October 15, 2008
On Sunday night, while listening to “FOX news contributors all” clarify our current financial crisis, I picked up a remark by William Kristol indicating that our stock market and banks should be “more closely regulated.” Kristol went on to explain this regulation accorded “with the system of democratic capitalism created for this country by Alexander Hamilton.” The other news contributors listened with rapt attention, like devout Christians who were hearing a recitation of the Nicene Creed.
The problem with this recitation of neocon revealed truth is that it is based on an anachronistic attribution to Hamilton of a position he didn”t take” or certainly not in the way that Kristol suggests. Even a cursory reading of Forrest McDonald’s heavily researched biography of our first Secretary of the Treasury or the more accessible and more recent study by Ron Chernow suggests that Hamilton distrusted “democracy,” feared the populace being allowed to meddle in affairs of state, and once toyed with the idea of a government for the freed American colonies closely resembling the British monarchy. In his longtime battle in the state of New York with the Jeffersonian populist George Clinton, and in alliance with his patrician father-in-law, Philip Schuyler, Hamilton developed “the besetting fear,” according to Chernow,” that American democracy would be spoiled by demagogues who would mouth popular shibboleths to conceal their despotism.”

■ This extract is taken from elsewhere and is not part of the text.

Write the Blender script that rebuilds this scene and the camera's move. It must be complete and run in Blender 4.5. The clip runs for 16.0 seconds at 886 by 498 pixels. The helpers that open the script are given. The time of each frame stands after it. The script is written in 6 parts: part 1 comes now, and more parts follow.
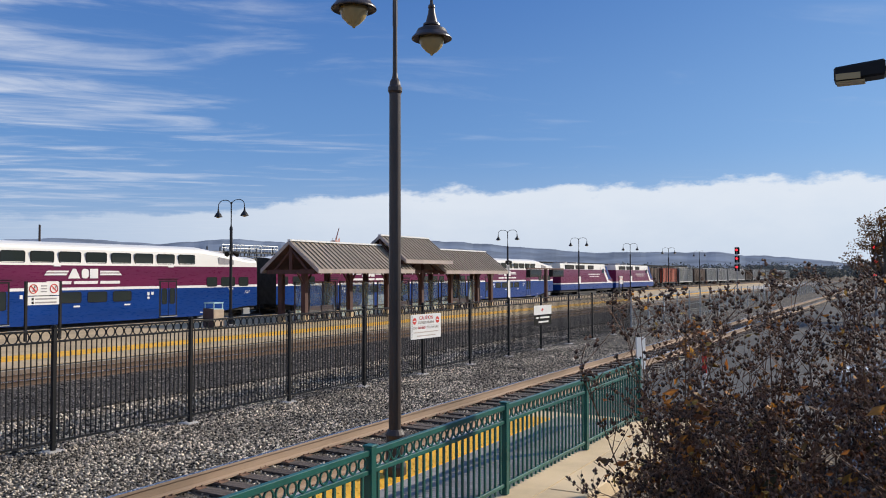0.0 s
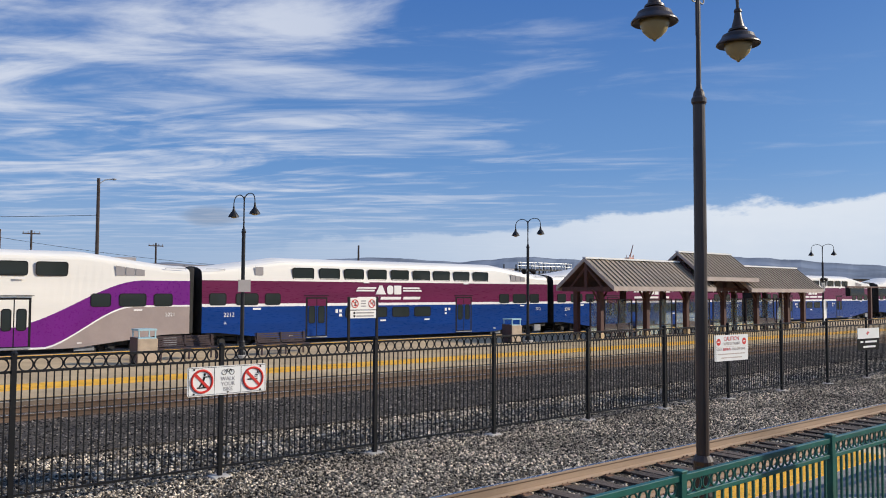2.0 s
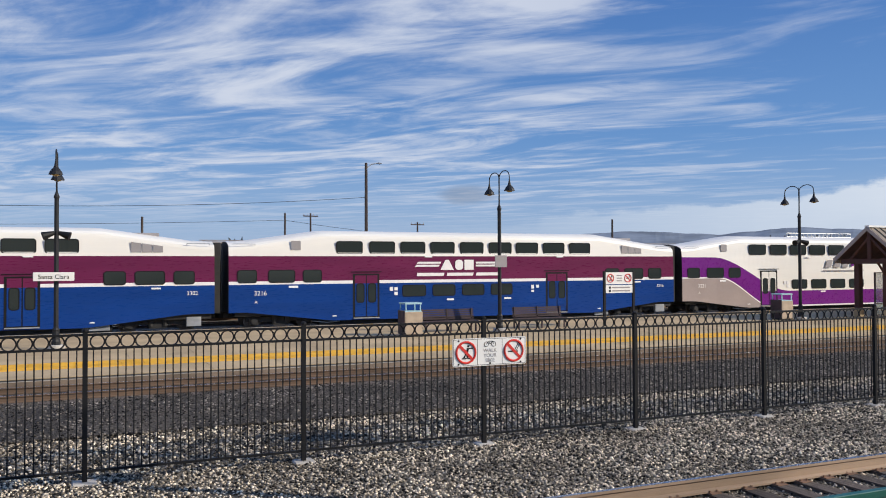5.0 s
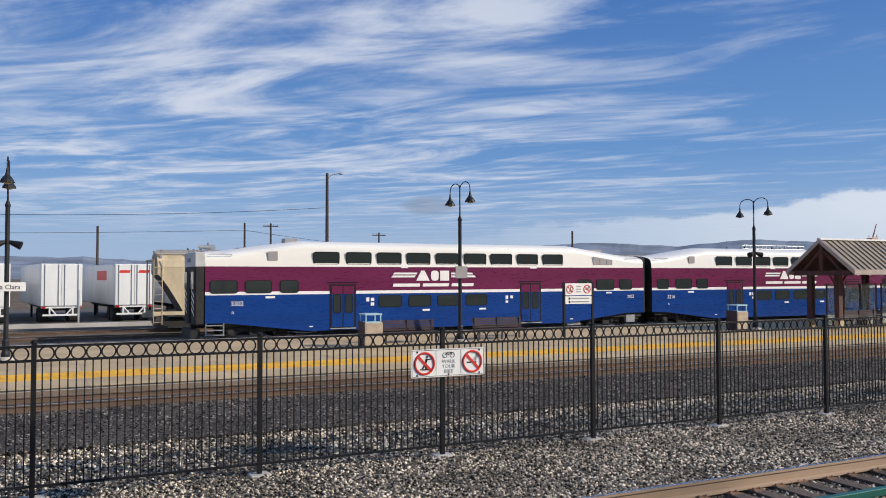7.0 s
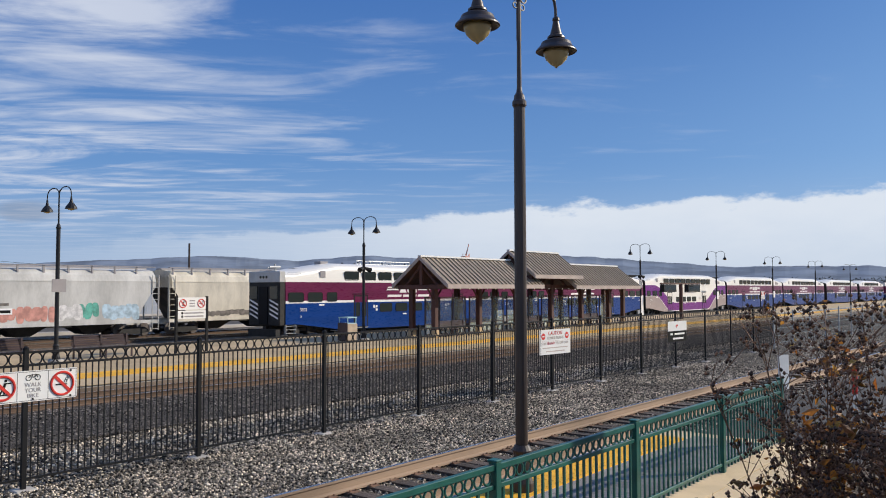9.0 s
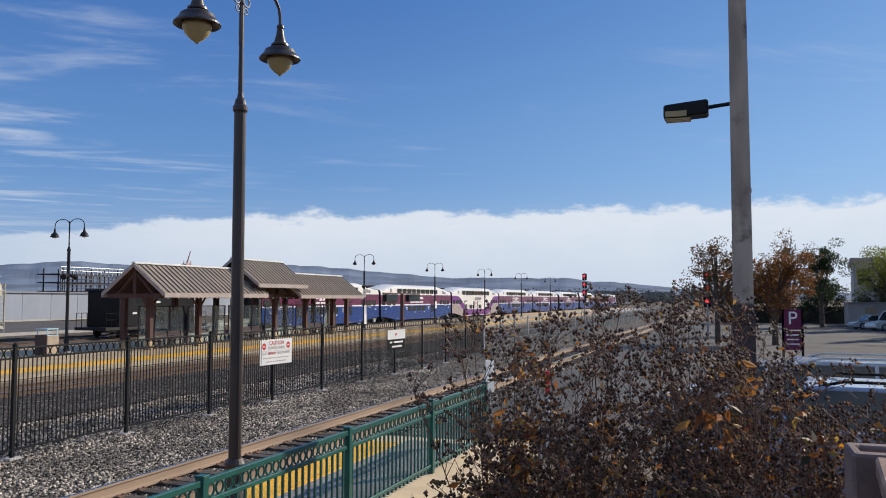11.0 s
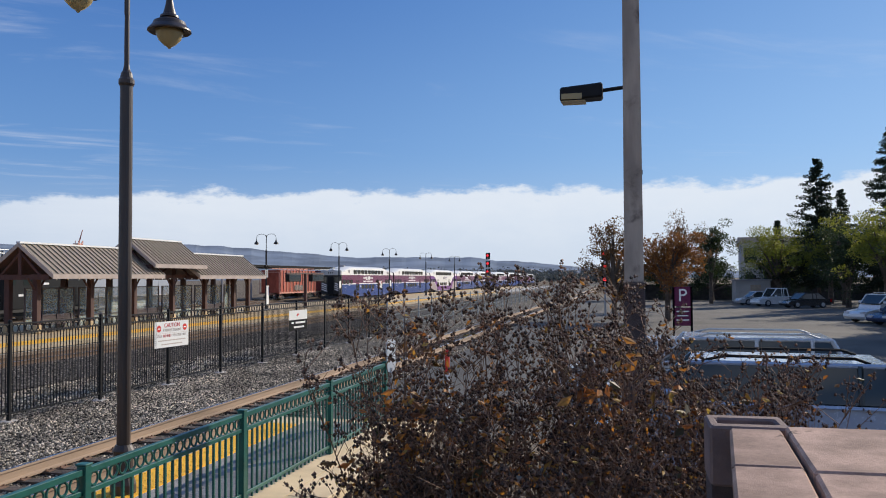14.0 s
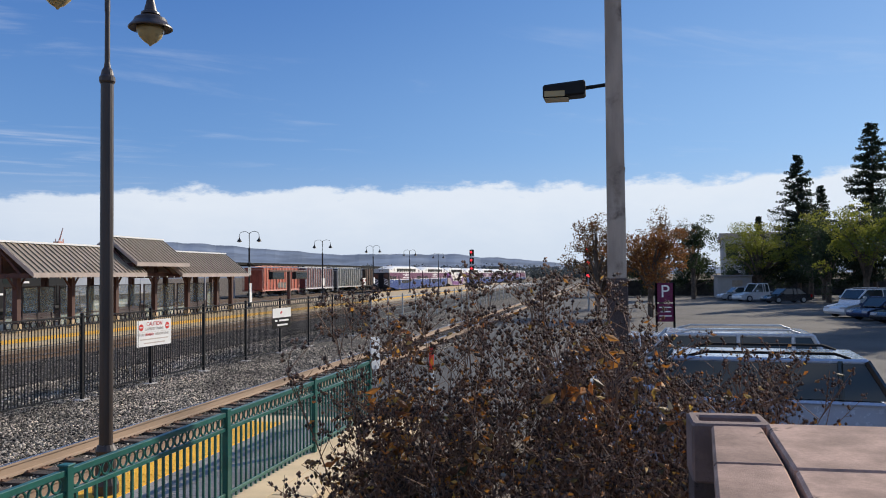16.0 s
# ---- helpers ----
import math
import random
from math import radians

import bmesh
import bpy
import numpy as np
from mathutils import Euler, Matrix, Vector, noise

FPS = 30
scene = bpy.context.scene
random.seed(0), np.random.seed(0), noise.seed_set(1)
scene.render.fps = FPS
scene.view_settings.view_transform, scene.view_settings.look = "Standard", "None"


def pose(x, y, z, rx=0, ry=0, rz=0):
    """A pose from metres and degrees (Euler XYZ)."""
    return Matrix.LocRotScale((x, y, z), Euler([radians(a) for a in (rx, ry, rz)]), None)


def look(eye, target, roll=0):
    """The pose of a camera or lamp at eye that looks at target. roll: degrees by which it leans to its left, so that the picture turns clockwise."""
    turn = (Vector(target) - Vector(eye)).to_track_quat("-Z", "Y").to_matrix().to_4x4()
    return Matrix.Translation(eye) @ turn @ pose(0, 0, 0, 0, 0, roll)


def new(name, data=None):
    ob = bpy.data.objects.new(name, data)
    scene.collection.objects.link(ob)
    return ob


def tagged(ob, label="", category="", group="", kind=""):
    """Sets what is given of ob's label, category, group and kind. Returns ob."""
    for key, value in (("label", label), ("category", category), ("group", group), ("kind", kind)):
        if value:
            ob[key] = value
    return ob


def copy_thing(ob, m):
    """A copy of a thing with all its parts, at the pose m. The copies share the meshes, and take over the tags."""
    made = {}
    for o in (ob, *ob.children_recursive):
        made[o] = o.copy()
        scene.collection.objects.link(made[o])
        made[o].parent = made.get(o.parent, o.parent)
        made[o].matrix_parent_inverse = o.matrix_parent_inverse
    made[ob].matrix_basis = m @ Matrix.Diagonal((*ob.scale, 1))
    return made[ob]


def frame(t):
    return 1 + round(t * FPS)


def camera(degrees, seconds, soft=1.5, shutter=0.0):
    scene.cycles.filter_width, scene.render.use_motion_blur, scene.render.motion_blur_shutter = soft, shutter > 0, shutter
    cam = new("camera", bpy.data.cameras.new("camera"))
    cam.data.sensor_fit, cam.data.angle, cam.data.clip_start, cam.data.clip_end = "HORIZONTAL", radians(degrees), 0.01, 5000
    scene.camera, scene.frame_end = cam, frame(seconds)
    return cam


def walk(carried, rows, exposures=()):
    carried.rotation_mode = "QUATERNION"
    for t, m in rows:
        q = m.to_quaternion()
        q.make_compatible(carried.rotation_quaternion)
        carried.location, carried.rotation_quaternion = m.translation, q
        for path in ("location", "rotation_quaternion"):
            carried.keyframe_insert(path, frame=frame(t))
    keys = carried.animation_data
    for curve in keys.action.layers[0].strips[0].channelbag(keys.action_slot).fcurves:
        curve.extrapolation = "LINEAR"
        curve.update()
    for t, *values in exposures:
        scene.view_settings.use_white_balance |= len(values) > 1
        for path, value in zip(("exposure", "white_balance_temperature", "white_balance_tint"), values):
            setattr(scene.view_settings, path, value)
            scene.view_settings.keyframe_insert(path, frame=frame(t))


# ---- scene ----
# ---- camera ----
cam = camera(56.46, 16.0, soft=1.0)
EYE = (0.0, 0.0, 3.1)
PATH = [
    (0, -0.008, 0.023, 0.008, -60.80, 1.74, 0.08),
    (0.5, -0.036, 0.057, 0.002, -56.47, 1.82, -0.28),
    (1, -0.051, 0.063, 0.010, -51.52, 2.39, -0.78),
    (1.5, -0.057, 0.136, 0.017, -46.01, 3.03, -0.75),
    (2, -0.088, 0.099, 0.016, -40.66, 2.91, -0.25),
    (2.5, -0.120, 0.148, -0.020, -34.95, 2.00, 0.11),
    (3, -0.138, 0.106, -0.007, -30.02, 1.20, 0.74),
    (3.5, -0.141, 0.092, -0.011, -26.94, 0.92, 0.97),
    (4, -0.143, 0.103, -0.015, -24.75, 0.93, 0.87),
    (4.5, -0.150, 0.137, -0.001, -23.22, 1.14, 0.24),
    (7, -0.099, 0.128, -0.003, -25.89, 1.93, 0.13),
    (7.5, -0.030, 0.098, 0.001, -33.16, 1.78, 0.23),
    (8, -0.012, 0.051, -0.003, -39.53, 1.91, -0.00),
    (8.5, 0.036, 0.027, 0.007, -45.12, 2.39, 0.27),
    (9, 0.039, -0.020, -0.008, -51.79, 2.83, 0.15),
    (9.5, 0.066, -0.054, -0.010, -58.25, 3.04, -0.24),
    (10, 0.051, -0.067, -0.013, -63.63, 3.48, -0.21),
    (12.5, 0.118, -0.210, 0.002, -75.32, 2.54, 0.04),
    (13, 0.107, -0.214, 0.001, -76.30, 2.43, 0.17),
    (13.5, 0.108, -0.214, -0.002, -76.84, 2.08, 0.31),
    (14, 0.122, -0.221, -0.003, -77.16, 2.02, 0.29),
    (14.5, 0.115, -0.222, 0.003, -77.32, 1.99, 0.36),
    (15, 0.099, -0.224, 0.004, -77.63, 1.65, 0.37),
    (15.5, 0.110, -0.220, 0.005, -78.02, 1.15, 0.45),
    (16, 0.114, -0.222, 0.008, -78.28, 1.79, 0.53),
]
walk(cam, [(t, pose(x, y, EYE[2] + z, 90 + pitch, roll, yaw)) for t, x, y, z, yaw, pitch, roll in PATH],
     exposures=[(0, 0.04), (3, 0.0), (10, 0.0), (13, 0.03), (16, 0.09)])

# ---- sky, sun ----
SUN_DIR = Vector((2.55, -1.78, 1.64)).normalized()
SUN_EL = math.asin(SUN_DIR.z)
SUN_AZ = math.atan2(SUN_DIR.x, SUN_DIR.y)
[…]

Whence came Hamilton’s famous hatred of the French Revolution, leading to his support for the counterrevolutionary order in Europe against France’s attempt at establishing universal “democracy,” an undertaking that resulted in a bloody terror, armed crusades to spread human rights, and finally Napoleonic despotism. While Hamilton settled for a constitutional republic on these shores weighted, he hoped in favor of educated property-holders, it would stretching a point to describe him, beyond his youthful infatuation with democratic localism, as a “democrat,” as in the neocon stock phrase “democratic capitalism.”
As secretary of the treasury under Washington, Hamilton favored extensive federal interference in the young nation’s economy, but he did so neither as a disciple of Adam Smith nor as a predecessor of AEI. His views on national economic development, as set forth in his Report on Manufactures (1791), epitomize European mercantile thinking, calling for a tight system of tariffs to protect infant industries and to keep out foreign competition. His attempts to jumpstart American commerce by setting up communities devoted to “useful manufactures,” as in the case of Great Falls outside of Paterson, New Jersey, corresponds to what was done in European states in the eighteenth century. Hamilton was simply a more intelligent mercantilist than most of his European counterparts, and he was dealing with far greater natural resources and a broader middle class than Maria Theresa of Austria or Catherine the Great of Russia had had available in the Old World.
Hamilton’s most influential European admirer was the German historian Hermann Eduard von Holst (1843-1901), a meticulous researcher in whose Constitutional and Political History of the United States (1873-1891) Hamilton emerges as the predecessor of the German Chancellor Otto von Bismarck. Holst defended Hamilton for combating “regional particularities” and for forging a Germanic nation with a unitary economic policy. Holst’s unfulfilled dream was to see an alliance between the German Empire and the country that Hamilton as a nationalist and mercantilist had done so much to build. Holst, like Hamilton, had been an outspoken opponent of slavery but hardly a modern democrat.
A final observation: The attempt to elevate Hamilton into a founding father of the present American system did not start with the neocons. It began with defenders of the New Deal, who were looking for a useful precursor for their big-government projects and who overlooked Hamilton’s anti-egalitarian sentiments for the sake of their invented genealogy. This tendentious appropriation of Hamilton foreshadowed the practice launched by George Will and Gertrude Himmelfarb in the 1980s, of presenting Aristotle, Burke, and Disraeli as forerunners of the democratic welfare state. It is of course natural that each time one plunges more deeply into unknown waters, one claims that everyone of any importance had been there before.